▶ **GIVEN INFORMATION**
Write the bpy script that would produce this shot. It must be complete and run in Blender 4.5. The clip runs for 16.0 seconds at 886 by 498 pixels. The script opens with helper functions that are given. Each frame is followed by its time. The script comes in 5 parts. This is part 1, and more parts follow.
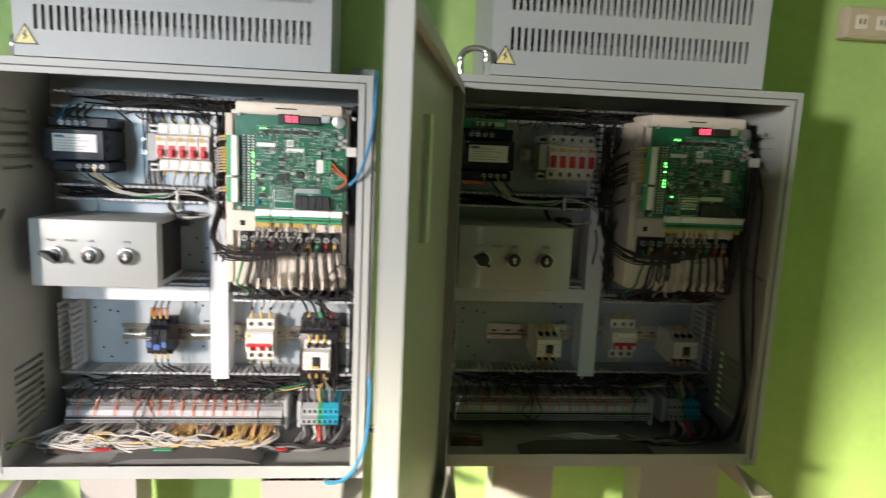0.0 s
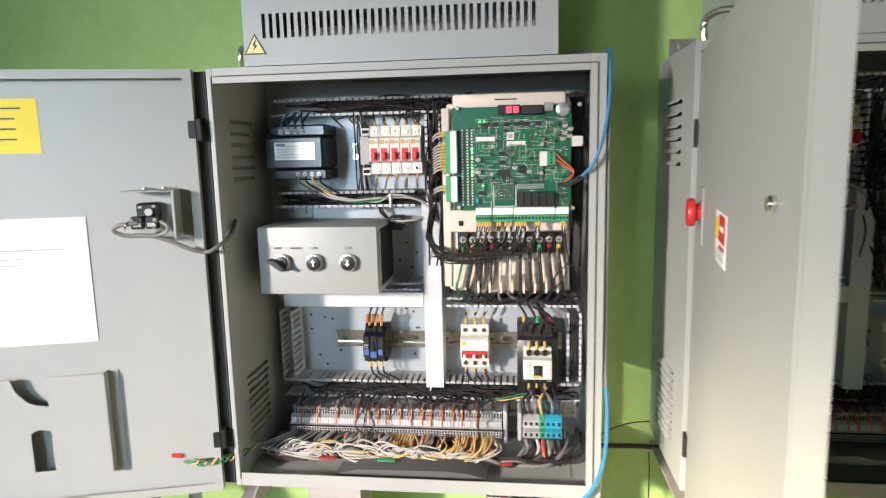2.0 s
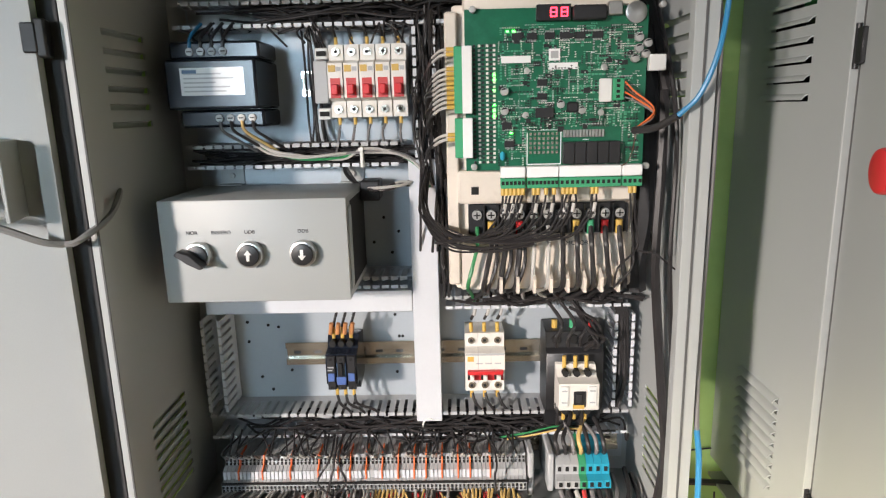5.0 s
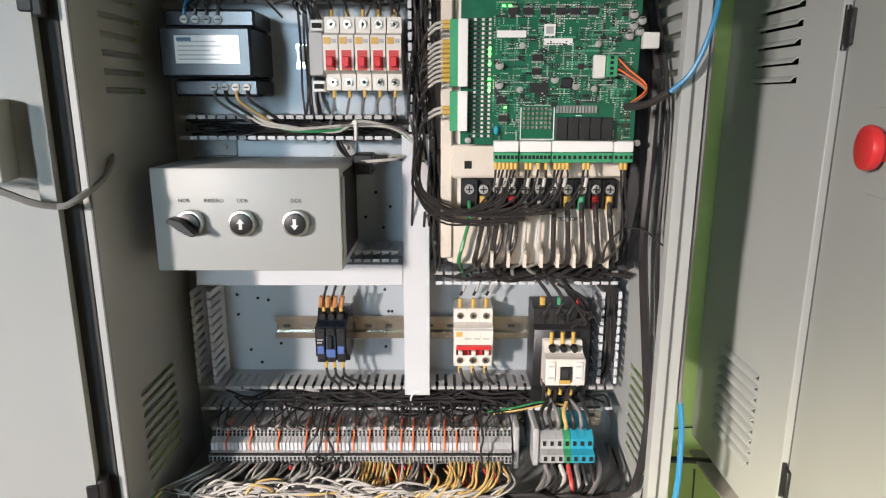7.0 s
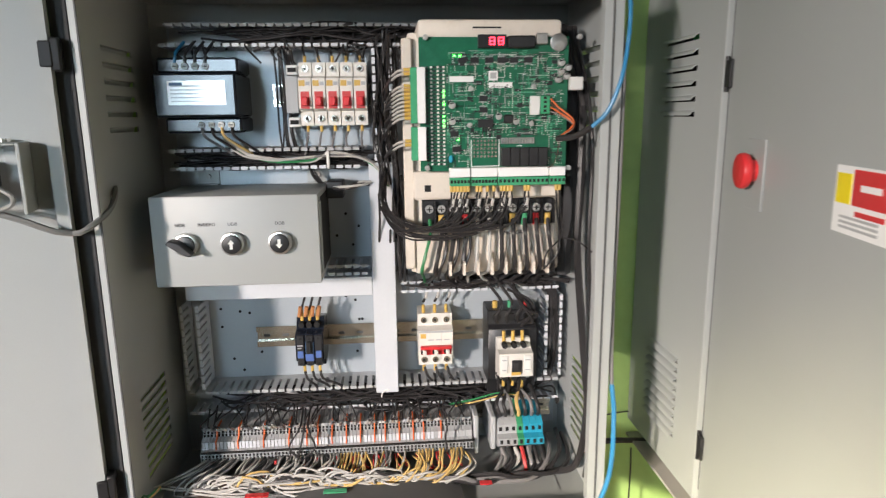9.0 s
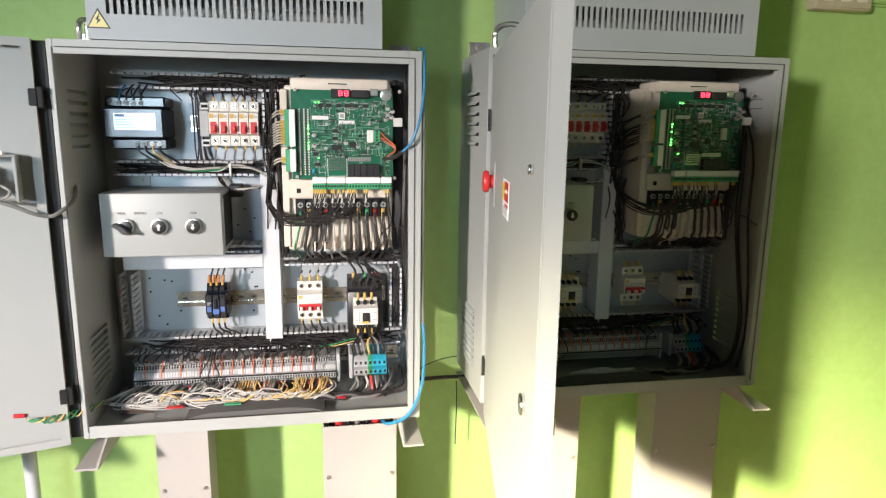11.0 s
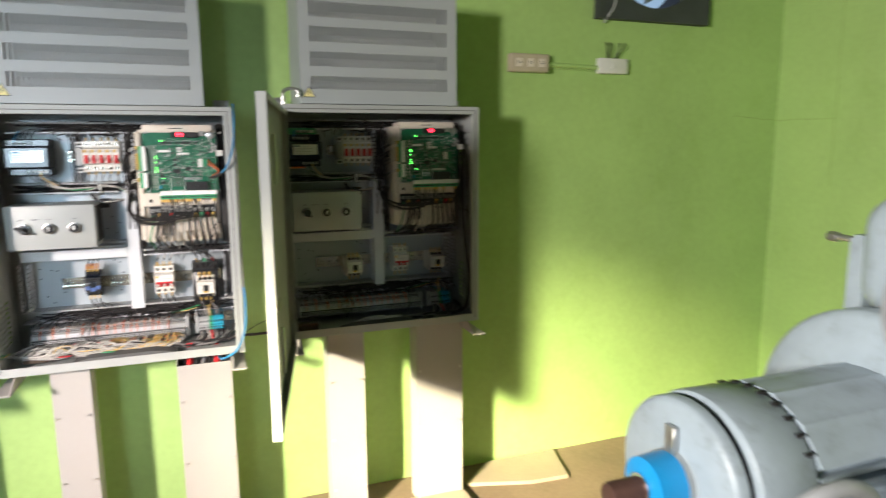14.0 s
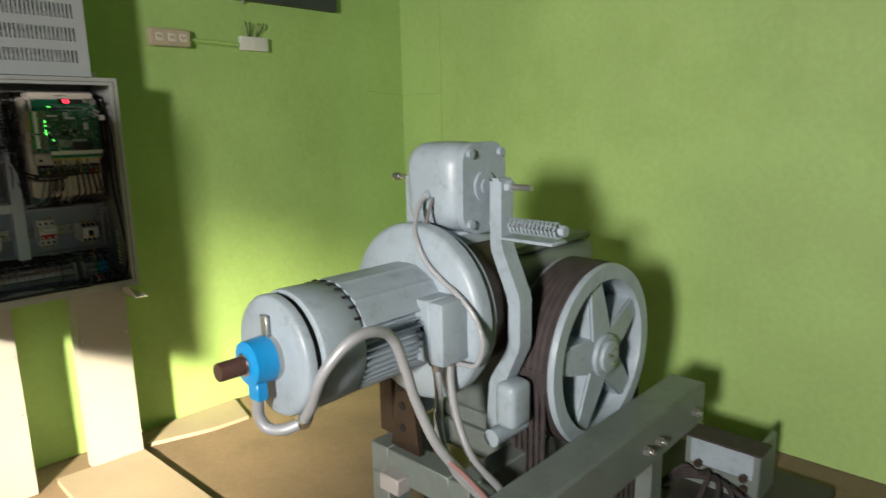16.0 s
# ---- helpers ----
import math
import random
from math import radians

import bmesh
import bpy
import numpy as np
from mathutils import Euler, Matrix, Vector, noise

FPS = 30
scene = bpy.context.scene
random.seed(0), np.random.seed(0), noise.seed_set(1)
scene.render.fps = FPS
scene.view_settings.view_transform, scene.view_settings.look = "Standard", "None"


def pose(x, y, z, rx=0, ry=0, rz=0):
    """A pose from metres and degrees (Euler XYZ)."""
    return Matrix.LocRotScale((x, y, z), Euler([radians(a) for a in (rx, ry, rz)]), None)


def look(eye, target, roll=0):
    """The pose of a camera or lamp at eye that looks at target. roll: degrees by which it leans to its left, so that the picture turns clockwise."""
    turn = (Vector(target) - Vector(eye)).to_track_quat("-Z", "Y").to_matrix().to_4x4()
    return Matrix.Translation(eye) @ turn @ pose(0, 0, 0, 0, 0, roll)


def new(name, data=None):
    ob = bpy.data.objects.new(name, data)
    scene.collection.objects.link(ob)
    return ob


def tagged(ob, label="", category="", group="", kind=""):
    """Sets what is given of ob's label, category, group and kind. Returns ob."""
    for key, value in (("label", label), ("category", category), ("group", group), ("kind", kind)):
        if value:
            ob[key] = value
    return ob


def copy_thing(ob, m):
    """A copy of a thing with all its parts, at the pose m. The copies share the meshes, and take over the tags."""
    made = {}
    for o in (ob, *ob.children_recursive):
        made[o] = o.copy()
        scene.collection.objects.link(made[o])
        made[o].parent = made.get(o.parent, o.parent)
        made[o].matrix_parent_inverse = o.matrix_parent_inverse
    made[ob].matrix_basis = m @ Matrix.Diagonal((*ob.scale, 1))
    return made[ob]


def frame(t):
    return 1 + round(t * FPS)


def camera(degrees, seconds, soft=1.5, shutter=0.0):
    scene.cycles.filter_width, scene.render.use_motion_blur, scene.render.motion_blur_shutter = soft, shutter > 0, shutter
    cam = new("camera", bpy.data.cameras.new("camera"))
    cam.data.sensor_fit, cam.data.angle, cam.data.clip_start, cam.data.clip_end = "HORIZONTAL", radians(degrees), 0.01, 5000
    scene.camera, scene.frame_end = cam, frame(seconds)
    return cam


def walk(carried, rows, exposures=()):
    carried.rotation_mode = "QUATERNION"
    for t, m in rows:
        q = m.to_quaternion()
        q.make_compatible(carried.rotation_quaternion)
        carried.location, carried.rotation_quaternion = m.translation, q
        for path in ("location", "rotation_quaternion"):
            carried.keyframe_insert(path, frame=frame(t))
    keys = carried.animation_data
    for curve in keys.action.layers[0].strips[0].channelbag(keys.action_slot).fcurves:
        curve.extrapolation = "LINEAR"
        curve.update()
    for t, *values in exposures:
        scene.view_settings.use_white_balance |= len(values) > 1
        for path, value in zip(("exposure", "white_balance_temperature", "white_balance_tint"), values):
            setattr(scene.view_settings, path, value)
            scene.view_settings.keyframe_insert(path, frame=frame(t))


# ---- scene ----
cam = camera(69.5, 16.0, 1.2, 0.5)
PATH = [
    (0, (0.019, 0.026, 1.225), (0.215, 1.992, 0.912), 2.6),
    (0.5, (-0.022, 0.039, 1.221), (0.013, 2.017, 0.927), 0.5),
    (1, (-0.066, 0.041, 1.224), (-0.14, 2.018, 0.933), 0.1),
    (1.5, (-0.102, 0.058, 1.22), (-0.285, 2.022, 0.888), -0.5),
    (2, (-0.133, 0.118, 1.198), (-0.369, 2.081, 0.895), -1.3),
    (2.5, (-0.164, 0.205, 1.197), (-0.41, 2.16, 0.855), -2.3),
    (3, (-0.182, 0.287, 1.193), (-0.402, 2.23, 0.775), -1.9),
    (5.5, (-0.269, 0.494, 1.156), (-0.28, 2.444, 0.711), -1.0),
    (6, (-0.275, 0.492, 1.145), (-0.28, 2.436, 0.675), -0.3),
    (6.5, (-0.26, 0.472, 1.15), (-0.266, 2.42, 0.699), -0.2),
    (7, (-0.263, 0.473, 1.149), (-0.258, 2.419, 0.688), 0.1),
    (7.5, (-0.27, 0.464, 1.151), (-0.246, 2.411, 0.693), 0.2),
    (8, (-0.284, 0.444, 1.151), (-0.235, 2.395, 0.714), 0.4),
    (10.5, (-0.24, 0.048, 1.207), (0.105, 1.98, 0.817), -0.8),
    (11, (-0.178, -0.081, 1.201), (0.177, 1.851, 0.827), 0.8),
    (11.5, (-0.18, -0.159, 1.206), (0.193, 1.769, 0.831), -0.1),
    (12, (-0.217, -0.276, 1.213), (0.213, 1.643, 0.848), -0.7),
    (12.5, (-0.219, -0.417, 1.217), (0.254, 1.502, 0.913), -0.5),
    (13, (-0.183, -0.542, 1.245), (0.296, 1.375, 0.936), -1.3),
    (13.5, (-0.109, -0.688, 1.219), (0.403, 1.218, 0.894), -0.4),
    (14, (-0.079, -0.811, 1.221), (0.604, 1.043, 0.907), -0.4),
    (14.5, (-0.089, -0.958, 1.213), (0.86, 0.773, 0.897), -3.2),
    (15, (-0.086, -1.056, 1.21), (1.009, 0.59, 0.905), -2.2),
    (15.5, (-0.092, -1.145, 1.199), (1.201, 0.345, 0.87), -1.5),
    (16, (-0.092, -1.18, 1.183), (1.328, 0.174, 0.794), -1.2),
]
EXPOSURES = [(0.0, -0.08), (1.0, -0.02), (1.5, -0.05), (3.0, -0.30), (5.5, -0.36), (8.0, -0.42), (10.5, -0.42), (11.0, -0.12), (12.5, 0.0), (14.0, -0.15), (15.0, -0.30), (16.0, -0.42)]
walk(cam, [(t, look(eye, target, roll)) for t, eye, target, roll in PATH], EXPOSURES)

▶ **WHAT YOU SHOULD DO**
List the lines of the material in which the word "Euler" occurs.

▶ **IN RESPONSE**
from mathutils import Euler, Matrix, Vector, noise
    """A pose from metres and degrees (Euler XYZ)."""
    return Matrix.LocRotScale((x, y, z), Euler([radians(a) for a in (rx, ry, rz)]), None)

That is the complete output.